* begin GIVEN DATA *
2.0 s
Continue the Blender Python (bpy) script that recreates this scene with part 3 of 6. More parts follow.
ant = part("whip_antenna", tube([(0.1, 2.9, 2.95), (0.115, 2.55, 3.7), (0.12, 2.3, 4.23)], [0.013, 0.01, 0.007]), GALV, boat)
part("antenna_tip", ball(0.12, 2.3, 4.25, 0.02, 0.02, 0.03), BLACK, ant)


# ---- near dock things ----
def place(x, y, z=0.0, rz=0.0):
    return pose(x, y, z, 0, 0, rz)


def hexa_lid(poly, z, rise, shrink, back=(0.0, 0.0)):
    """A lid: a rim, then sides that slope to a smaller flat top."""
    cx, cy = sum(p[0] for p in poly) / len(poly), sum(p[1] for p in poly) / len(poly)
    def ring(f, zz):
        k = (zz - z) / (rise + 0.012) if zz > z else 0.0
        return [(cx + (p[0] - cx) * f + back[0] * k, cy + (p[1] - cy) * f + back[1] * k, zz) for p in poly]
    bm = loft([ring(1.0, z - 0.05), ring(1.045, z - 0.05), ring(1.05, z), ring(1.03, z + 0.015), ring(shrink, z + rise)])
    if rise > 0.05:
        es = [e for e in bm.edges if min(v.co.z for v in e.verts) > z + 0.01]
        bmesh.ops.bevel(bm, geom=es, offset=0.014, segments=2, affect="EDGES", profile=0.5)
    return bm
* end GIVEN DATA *
* begin GIVEN DATA *
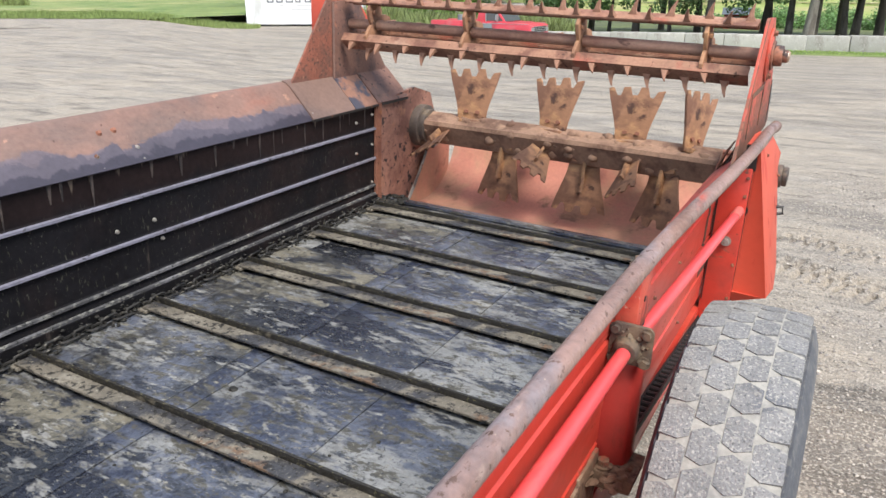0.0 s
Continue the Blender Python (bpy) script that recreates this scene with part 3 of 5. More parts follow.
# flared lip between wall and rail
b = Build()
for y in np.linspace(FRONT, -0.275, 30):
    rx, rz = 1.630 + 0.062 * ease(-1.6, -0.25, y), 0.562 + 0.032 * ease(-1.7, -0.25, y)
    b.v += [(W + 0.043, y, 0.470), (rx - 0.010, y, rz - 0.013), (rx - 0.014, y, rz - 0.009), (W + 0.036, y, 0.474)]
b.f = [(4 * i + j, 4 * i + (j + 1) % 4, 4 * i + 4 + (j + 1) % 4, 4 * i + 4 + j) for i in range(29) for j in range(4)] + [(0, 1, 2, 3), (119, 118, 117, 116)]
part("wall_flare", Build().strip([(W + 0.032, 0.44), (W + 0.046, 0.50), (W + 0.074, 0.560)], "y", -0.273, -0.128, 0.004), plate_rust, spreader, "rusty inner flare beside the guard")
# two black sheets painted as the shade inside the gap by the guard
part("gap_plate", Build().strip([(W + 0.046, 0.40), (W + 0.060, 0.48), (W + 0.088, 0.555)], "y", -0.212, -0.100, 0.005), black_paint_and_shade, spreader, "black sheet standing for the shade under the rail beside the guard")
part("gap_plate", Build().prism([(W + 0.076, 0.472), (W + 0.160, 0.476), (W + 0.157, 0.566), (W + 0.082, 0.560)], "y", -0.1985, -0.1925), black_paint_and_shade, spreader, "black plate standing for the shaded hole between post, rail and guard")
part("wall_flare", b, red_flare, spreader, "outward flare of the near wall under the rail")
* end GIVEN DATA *
[PROBLEM TO SOLVE]: Repeat word for word the lines from the line containing "5. More parts follow." to the line containing "flare of the", both lines included; nothing else should appear.

[CORRECT RESULT]:
Continue the Blender Python (bpy) script that recreates this scene with part 3 of 5. More parts follow.
# flared lip between wall and rail
b = Build()
for y in np.linspace(FRONT, -0.275, 30):
    rx, rz = 1.630 + 0.062 * ease(-1.6, -0.25, y), 0.562 + 0.032 * ease(-1.7, -0.25, y)
    b.v += [(W + 0.043, y, 0.470), (rx - 0.010, y, rz - 0.013), (rx - 0.014, y, rz - 0.009), (W + 0.036, y, 0.474)]
b.f = [(4 * i + j, 4 * i + (j + 1) % 4, 4 * i + 4 + (j + 1) % 4, 4 * i + 4 + j) for i in range(29) for j in range(4)] + [(0, 1, 2, 3), (119, 118, 117, 116)]
part("wall_flare", Build().strip([(W + 0.032, 0.44), (W + 0.046, 0.50), (W + 0.074, 0.560)], "y", -0.273, -0.128, 0.004), plate_rust, spreader, "rusty inner flare beside the guard")
# two black sheets painted as the shade inside the gap by the guard
part("gap_plate", Build().strip([(W + 0.046, 0.40), (W + 0.060, 0.48), (W + 0.088, 0.555)], "y", -0.212, -0.100, 0.005), black_paint_and_shade, spreader, "black sheet standing for the shade under the rail beside the guard")
part("gap_plate", Build().prism([(W + 0.076, 0.472), (W + 0.160, 0.476), (W + 0.157, 0.566), (W + 0.082, 0.560)], "y", -0.1985, -0.1925), black_paint_and_shade, spreader, "black plate standing for the shaded hole between post, rail and guard")
part("wall_flare", b, red_flare, spreader, "outward flare of the near wall under the rail")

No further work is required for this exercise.